A pair of lions, originally from further north near the Huab River mouth, now residing in the Ugab River, killed 172 small stock (goats and sheep) which were being kept by the White Lady Lodge near the Brandberg. This is recognized to be a further set-back to human-lion conflict mitigation in Kunene. Of note is that these livestock were being kept in a tourism area in which the conservancy and the operator should have an agreement in place prohibiting the presence of significant numbers of stock. If, as was reported by The Namibian, 600 head of small stock were being kept in this area, it would likely violate the conservancy zonation.

One continually-pressing issue in mitigating and preventing human-lion conflict in Kunene is when well-intentioned folks retard long-term conservation by engaging in ill-informed activities. If the actions of individuals and groups are habituating lions to human contact, it may increase the likelihood that free-ranging lions will turn into ‘problem lions.’ In the case with these lions in the Ugab, the Ministry of Environment and Tourism, in the interest of human safety, may take the decision to have the lions destroyed. This would be unfortunate but entirely defensible.
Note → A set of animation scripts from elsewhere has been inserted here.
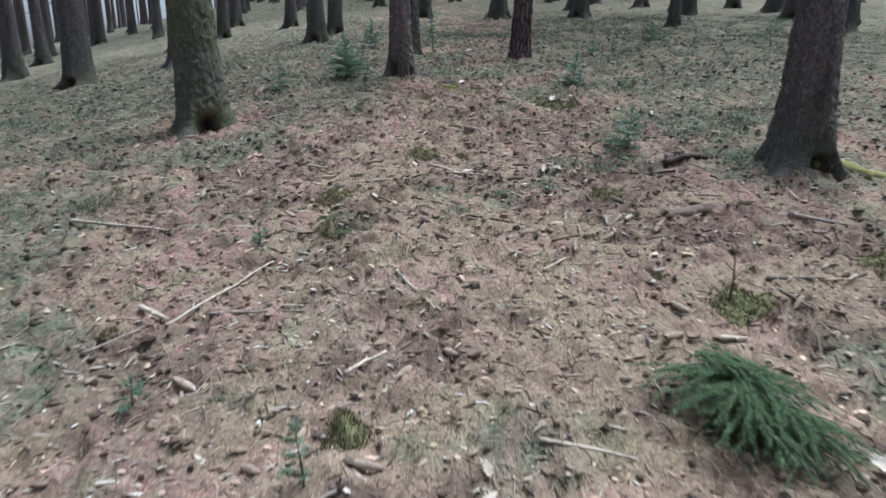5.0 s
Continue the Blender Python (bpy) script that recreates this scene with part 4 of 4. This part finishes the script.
# ---- bleached oak leaves ----
def leaf_mesh(seed):
    """A lobed oak leaf along x, one unit long, curled, with thickness."""
    rng = np.random.RandomState(seed)
    n, m = 28, 7
    u = np.linspace(0, 1, n)
    w = np.linspace(-1, 1, m)
    U, W = np.meshgrid(u, w, indexing="ij")
    half = 0.30 * np.sin(math.pi * np.clip(U * 0.97 + 0.02, 0, 1) ** 0.8) * (0.78 + 0.22 * np.cos(2 * math.pi * (U * 4.2 + 0.1 * np.sign(W)) + 2.6)) + 0.012
    cup = rng.uniform(0.15, 0.5)
    z = cup * (W * half) ** 2 * 4 + 0.12 * rng.uniform(-1, 1) * (U - 0.5) ** 2 * 4 + 0.05 * (vnoise(U * 5, W * 2 + 3, seed) - 0.5)
    top = np.stack([U - 0.5, W * half, z], -1).reshape(-1, 3)
    low = top - np.array([0, 0, 0.008])
    f = grid_faces(n, m)
    k = len(top)
    rim = [((i + 1) * m, i * m) for i in range(n - 1)] + [(i * m + m - 1, (i + 1) * m + m - 1) for i in range(n - 1)]
    sides = np.array([(a, b, b + k, a + k) for a, b in rim])
    return raw_mesh("oak_leaf", np.concatenate([top, low]), np.concatenate([f[:, ::-1], f + k, sides]))


LEAVES = [leaf_mesh(k) for k in range(5)]
leaf_count = 0


def lay_leaves(rows):
    global leaf_count
    for lx, ly, size in rows:
        k = leaf_count
        leaf_count += 1
        ob = part("oak_leaf", LEAVES[k % 5], PALE_LEAF)
        ob.matrix_world = pose(lx, ly, float(ground(lx, ly)) + 0.012 + 0.1 * size, (k * 23) % 40 - 4, 0, 0) @ pose(0, 0, 0, 0, (k * 31) % 18 - 10, k * 73) @ Matrix.Scale(size, 4)
        tagged(ob, "bleached, curled oak leaf lying on the needle litter", "leaf", "pale oak leaves on the floor")


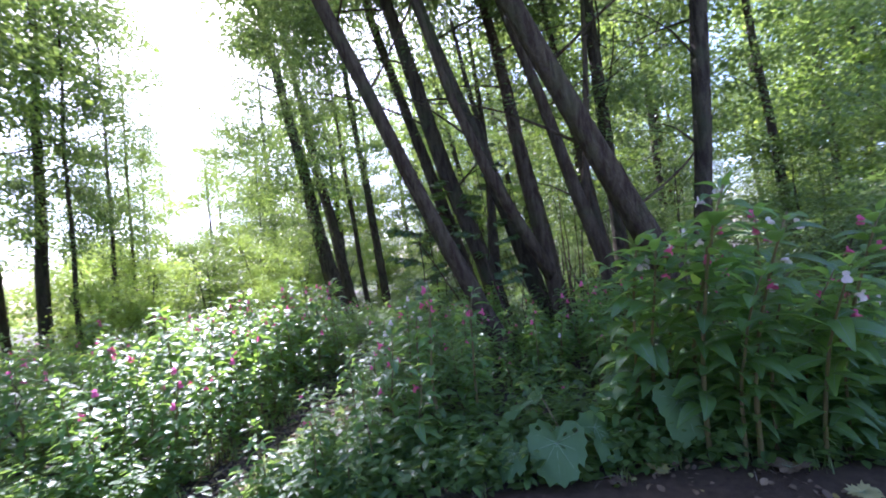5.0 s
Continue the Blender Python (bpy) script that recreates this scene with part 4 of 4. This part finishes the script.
grass("verge_grass", 260, (-6, 1.2, 0.2, 6.5), lambda x, y: -0.5 < road_in(x, y) < 0.15, 0.15, "tufts of grass along the edge of the track", 5)
grass("trail_grass", 220, (-3.8, 5, 2.8, 12), lambda x, y: -0.06 < trail_gap(x, y) < 0.35, 0.17, "tufts of grass beside the footpath", 6)
grass("footpath_grass", 46, (-2.9, -1.3, 3.3, 5.0), lambda x, y: road_in(x, y) < -0.1 and 0.0 < trail_gap(x, y) < 0.35, 0.2, "sunlit grass where the footpath leaves the track", 15)
grass("clearing_grass", 420, (3.2, 8.5, 9.2, 13.5), lambda x, y: trail_gap(x, y) > -0.35, 0.26, "tall grass where the footpath leaves the trees", 17)
grass("far_verge_grass", 1500, (-32, -6, -2, 14), lambda x, y: 5.3 < road_in(x, y) < 8.5, 0.4, "rough grass on the far verge of the track", 7, 8)
grass("middle_grass", 260, (-16, -3, 0, 9), lambda x, y: 3.0 < road_in(x, y) < 3.5, 0.08, "short grass between the wheel ruts", 8, 7)


def litter(name, n, box, ok, size, mats, label, seed):
    rng = np.random.default_rng(seed)
    xy = scatter(rng, n, box, ok)
    pts = np.array([(x, y, height(x, y) + rng.uniform(0.022, 0.04)) for x, y in xy])
    a = rng.uniform(0, 6.28, n)
    way = np.stack([np.cos(a), np.sin(a), rng.normal(0.05, 0.22, n)], 1)
    slots = (rng.uniform(0, 1, n) > 0.86).astype(int)
    me = leaf_cloud(name, pts, way, rng.uniform(0.5, 1.4, n) * size, mats, rng, 0.62, 0.75, slots)
    return thing(name, label, "fallen leaves", kind="stuff", data=me)


litter("road_leaf_litter", 8000, (-13, 3, -3, 11), lambda x, y: -0.3 < road_in(x, y) < 2.0 and noise.noise(Vector((x * 0.8, y * 0.8, 0))) + 0.5 * noise.noise(Vector((x * 2.5, y * 2.5, 4))) > -0.05, 0.044, [LITTER, YELLOW], "dry brown fallen leaves on the side of the track", 9)
litter("rut_leaf_litter", 1700, (-13, 3, -4, 10), lambda x, y: 1.2 < road_in(x, y) < 5.2, 0.045, [LITTER, YELLOW], "scattered fallen leaves on the track", 10)
litter("path_mouth_litter", 1100, (-2.9, -1.0, 3.4, 5.3), lambda x, y: road_in(x, y) < -0.1 and trail_gap(x, y) < 0.3, 0.055, [LITTER, YELLOW], "pale dry leaves where the footpath leaves the track", 16)
litter("trail_leaf_litter", 8000, (-4.2, 6, 2, 11.5), lambda x, y: trail_gap(x, y) < 0.4, 0.046, [LITTER, YELLOW], "dry brown leaves trodden into the footpath", 11)


def stick(xy0, xy1, r, label, seed, lift=0.0):
    (x0, y0), (x1, y1) = xy0, xy1
    g, rnd2 = Geo(), random.Random(seed)
    n = 7
    base = Vector((x0, y0, height(x0, y0)))
    pts = [Vector((x0 + (x1 - x0) * k / n + rnd2.uniform(-1, 1) * 0.012, y0 + (y1 - y0) * k / n + rnd2.uniform(-1, 1) * 0.012, height(x0 + (x1 - x0) * k / n, y0 + (y1 - y0) * k / n) + 0.03 + r + lift * k / n)) - base for k in range(n + 1)]
    g.tube(pts, [r * (1 - 0.5 * k / n) for k in range(n + 1)], 7, rough=0.25, seed=seed)
    return thing("fallen_stick", label, "stick", "sticks on the footpath", m=Matrix.Translation(base), data=g.mesh("fallen_stick", [TWIG]))


stick((-1.22, 5.78), (-0.78, 4.98), 0.012, "thin bare stick lying across the footpath", 1)
stick((0.75, 7.05), (0.95, 6.55), 0.007, "short pale stick on the leaf litter", 2)
stick((0.25, 6.75), (0.55, 6.2), 0.006, "short pale stick on the leaf litter", 3)
stick((0.2, 7.35), (0.35, 6.95), 0.006, "short pale stick on the leaf litter", 4)
def stalks(name, n, box, ok, label, seed):
    rng = np.random.default_rng(seed)
    g = Geo()
    for x, y in scatter(rng, n, box, ok):
        a, ln = rng.uniform(0, 6.28), rng.uniform(0.06, 0.32)
        x1, y1 = x + math.cos(a) * ln, y + math.sin(a) * ln
        p, q = Vector((x, y, height(x, y) + 0.027)), Vector((x1, y1, height(x1, y1) + 0.03 + rng.uniform(0, 0.03)))
        r = rng.uniform(0.0012, 0.0032)
        g.tube([p, p.lerp(q, 0.5) + Vector((0, 0, 0.008)), q], [r, r, r * 0.6], 4)
    return thing(name, label, "dry stalks", kind="stuff", data=g.mesh(name, [TWIG]))


stalks("dry_stalks", 640, (-3.4, 5, 3, 11), lambda x, y: trail_gap(x, y) < 0.3, "thin dry stalks trodden into the footpath", 21)
stalks("road_twigs", 160, (-9, 1, -1, 8), lambda x, y: -0.2 < road_in(x, y) < 1.6, "thin twigs among the leaves beside the track", 22)
stick((7.3, 9.0), (9.4, 7.9), 0.07, "fallen bare branch lying in a sunny clearing", 6, 0.1)
stick((8.0, 9.3), (8.6, 8.0), 0.03, "fallen bare branch lying in a sunny clearing", 7, 0.25)
# a few large fallen leaves at the edge of the track
for k, (x, y, s, yel) in enumerate([(-0.95, 1.75, 0.13, 1), (-0.55, 1.2, 0.2, 0), (-1.55, 1.35, 0.12, 1), (-0.6, 0.95, 0.12, 1), (-1.75, 1.7, 0.09, 1), (-1.2, 1.85, 0.1, 0), (-0.2, 1.05, 0.14, 0), (-2.3, 2.2, 0.09, 1)]):
    me = round_leaf("fallen_leaf", YELLOW if yel else LITTER, s, 40 + k, 0.3)
    thing("fallen_leaf", "large yellowing fallen leaf on the track's edge" if yel else "large withered brown leaf on the track's edge", "leaf", "large fallen leaves", m=pose(x, y, height(x, y) + 0.035 + 0.1 * s, 6, -8, k * 77), data=me)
Lions Moved Again – 11 January, 2018


Following a series of human-lion conflict (HLC) incidents in //Khoadi #Khoas and Torra Conservancies in November of last year, a group of lions, primarily residing in the Klip River, were translocated from Kunene into the Erongo Region near Omaruru. Following the initial HLC incidents, some of the lions were destroyed, while four were translocated, and three fled into the bush. The four translocated lions are now, following protests by Omaruru-area farmers, being translocated once again to Etosha National Park.
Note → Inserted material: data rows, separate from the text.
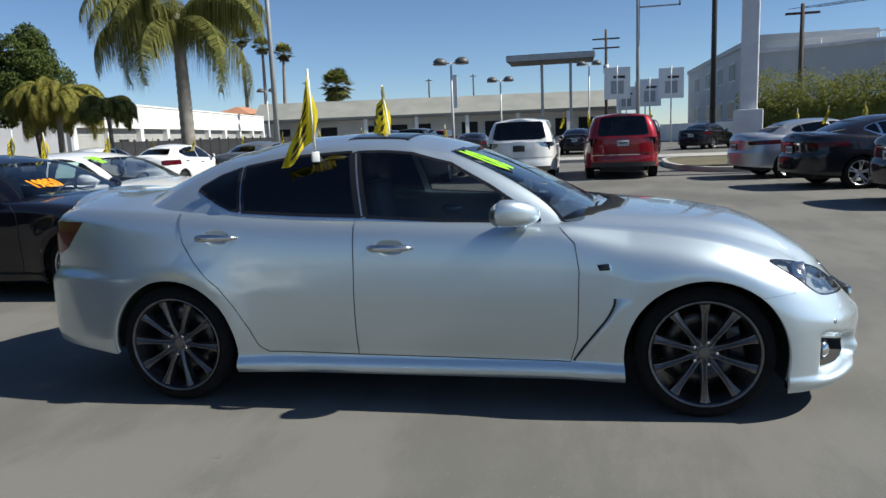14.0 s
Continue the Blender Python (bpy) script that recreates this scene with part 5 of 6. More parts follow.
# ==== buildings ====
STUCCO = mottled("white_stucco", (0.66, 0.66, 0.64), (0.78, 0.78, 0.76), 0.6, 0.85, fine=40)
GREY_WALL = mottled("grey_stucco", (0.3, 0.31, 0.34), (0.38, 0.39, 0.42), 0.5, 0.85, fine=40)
OFFICE = mottled("office_wall", (0.4, 0.42, 0.44), (0.49, 0.505, 0.52), 0.3, 0.8, fine=20)
SAGE_ROOF = mottled("sage_roof", (0.2, 0.205, 0.185), (0.27, 0.27, 0.245), 0.4, 0.8, fine=20)
SHUTTER = mottled("roller_door", (0.3, 0.3, 0.29), (0.4, 0.4, 0.38), 1.0, 0.6, fine=30)
DARK_GLASS = shader("dark_window", (0.02, 0.022, 0.025), 0.35, Specular_IOR_Level=0.15)[0]
GREY_METAL = mottled("grey_metal", (0.3, 0.31, 0.32), (0.42, 0.43, 0.44), 2.0, 0.5, 0.3, fine=50, depth=0.05)
PALE_METAL = mottled("pale_metal", (0.55, 0.56, 0.57), (0.68, 0.69, 0.7), 2.0, 0.5, 0.1, fine=50, depth=0.05)
DARK_METAL = mottled("dark_metal", (0.02, 0.021, 0.023), (0.04, 0.04, 0.042), 2.0, 0.55, 0.2, fine=50, depth=0.05)
CONCRETE = mottled("kerb_concrete", (0.3, 0.29, 0.27), (0.44, 0.43, 0.4), 1.5, 0.85, fine=60)
TIMBER = mottled("pole_timber", (0.05, 0.035, 0.025), (0.1, 0.075, 0.055), 3.0, 0.85, fine=40)
TERRACOTTA = mottled("terracotta", (0.36, 0.16, 0.09), (0.48, 0.25, 0.15), 2.0, 0.85, fine=40)


PALE_TIMBER = mottled("weathered_timber", (0.2, 0.16, 0.115), (0.32, 0.26, 0.19), 3.0, 0.85, fine=40)
IVY_POLES = (-17.9, -8.95)


def wall_frame(x0, y0, x1, y1):
    """A pose at the foot of a wall: x along it, y out of its back, z up."""
    d = Vector((x1 - x0, y1 - y0))
    return Matrix.Translation((x0, y0, lot_height(x0))) @ Matrix.Rotation(math.atan2(d.y, d.x), 4, "Z"), d.length


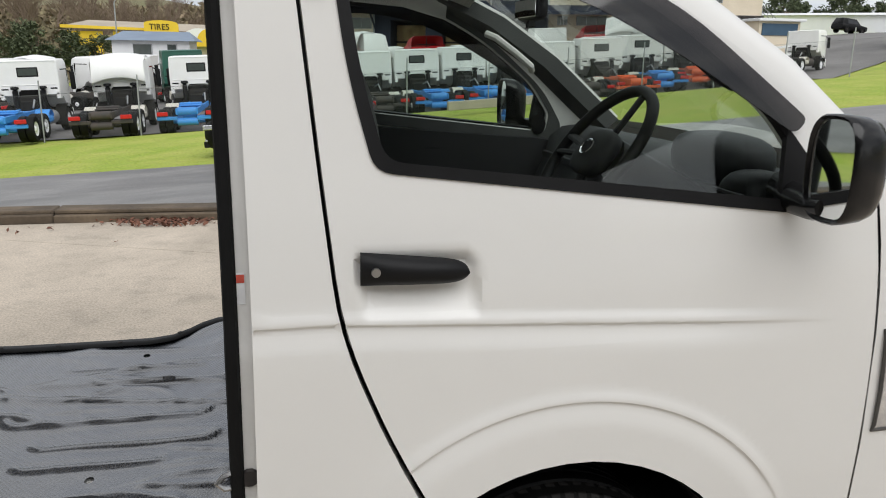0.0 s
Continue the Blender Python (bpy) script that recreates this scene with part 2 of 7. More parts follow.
def glass(name, tint, rough=0.0, base=0.045):
    """A thin pane: tinted see-through with gloss that grows towards grazing angles."""
    mt = bpy.data.materials.new(name)
    mt.use_nodes = True
    n, l = mt.node_tree.nodes, mt.node_tree.links
    n.remove(n["Principled BSDF"])
    tr, gl, mx, lw = n.new("ShaderNodeBsdfTransparent"), n.new("ShaderNodeBsdfGlossy"), n.new("ShaderNodeMixShader"), n.new("ShaderNodeLayerWeight")
    tr.inputs["Color"].default_value = (*tint, 1)
    gl.inputs["Roughness"].default_value = rough
    gl.inputs["Color"].default_value = (1, 1, 1, 1)
    lw.inputs["Blend"].default_value = 0.5
    pw, ma = n.new("ShaderNodeMath"), n.new("ShaderNodeMath")
    pw.operation, ma.operation = "POWER", "MULTIPLY_ADD"
    pw.inputs[1].default_value = 4.6
    ma.inputs[1].default_value, ma.inputs[2].default_value = 1 - base, base
    l.new(lw.outputs["Facing"], pw.inputs[0])
    l.new(pw.outputs[0], ma.inputs[0])
    l.new(ma.outputs[0], mx.inputs[0])
    l.new(tr.outputs[0], mx.inputs[1])
    l.new(gl.outputs[0], mx.inputs[2])
    l.new(mx.outputs[0], n["Material Output"].inputs["Surface"])
    return mt


PAINT = material("white_paint", (0.80, 0.79, 0.76), (0.77, 0.76, 0.73), 1.2, 0.32, 0.4, coat=0.55, fine=0.01, bscale=300)
INNER = material("inner_paint", (0.79, 0.785, 0.765), (0.70, 0.695, 0.675), 4.0, 0.42, 0.55, coat=0.2, fine=0.03, bscale=90)
BLACK = material("black_plastic", (0.006, 0.006, 0.0066), (0.010, 0.010, 0.0106), 6, 0.42, 0.55, bump=0.15, bscale=500, bdist=0.002, spec=0.22)
GLOSSBLACK = material("gloss_black", (0.004, 0.004, 0.0045), (0.006, 0.006, 0.006), 6, 0.16, 0.24, coat=0.15, spec=0.35)
SEAL = material("rubber_seal", (0.004, 0.004, 0.004), (0.007, 0.007, 0.007), 9, 0.6, 0.75, bump=0.1, bscale=300, bdist=0.002, spec=0.15)
TYRE = material("tyre_rubber", (0.0045, 0.0045, 0.0045), (0.008, 0.008, 0.0075), 8, 0.5, 0.7, bump=0.2, bscale=180, bdist=0.003, spec=0.2)
TYREDUST = material("tread_rubber", (0.010, 0.0095, 0.009), (0.020, 0.018, 0.016), 14, 0.8, 0.9, fine=0.3)
SILVER = material("silver_plastic", (0.52, 0.53, 0.55), (0.47, 0.48, 0.5), 9, 0.34, 0.42, metal=0.7, coat=0.3, fine=0.02)
STEEL = material("steel", (0.55, 0.55, 0.55), (0.42, 0.42, 0.42), 12, 0.25, 0.4, metal=1.0)
DARKMETAL = material("dark_metal", (0.03, 0.03, 0.032), (0.06, 0.05, 0.045), 9, 0.5, 0.7, metal=0.4)
CHASSIS = material("underbody", (0.010, 0.010, 0.010), (0.022, 0.020, 0.018), 5, 0.75, 0.9, spec=0.2)
REDLENS = material("red_lens", (0.72, 0.004, 0.010), (0.30, 0.001, 0.004), 7, 0.16, 0.22, metal=0.35, coat=1.0, fine=0.25, bump=0.25, bscale=26, bdist=0.006)
CLEARLENS = material("clear_lens", (0.86, 0.87, 0.88), (0.52, 0.53, 0.55), 16, 0.08, 0.16, metal=0.75, coat=1.0, bump=0.5, bscale=30, bdist=0.008)
LAMPCHROME = material("lamp_reflector", (0.90, 0.90, 0.90), (0.72, 0.72, 0.73), 18, 0.09, 0.16, metal=0.9, fine=0.05, bump=0.35, bscale=55, bdist=0.004)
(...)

The HLC challenge in Kunene remains a difficult one. We are heartened by the Ministry of Environment and Tourism’s insistence to find solutions to the problem that work for the communities and the lions. Our research, partnering with Kunene communities, aims at providing an evidence-based basis for managing Kunene HLC into the future. Hopefully it will assist in moving towards a management approach that can be proactive, rather than having to be reactive.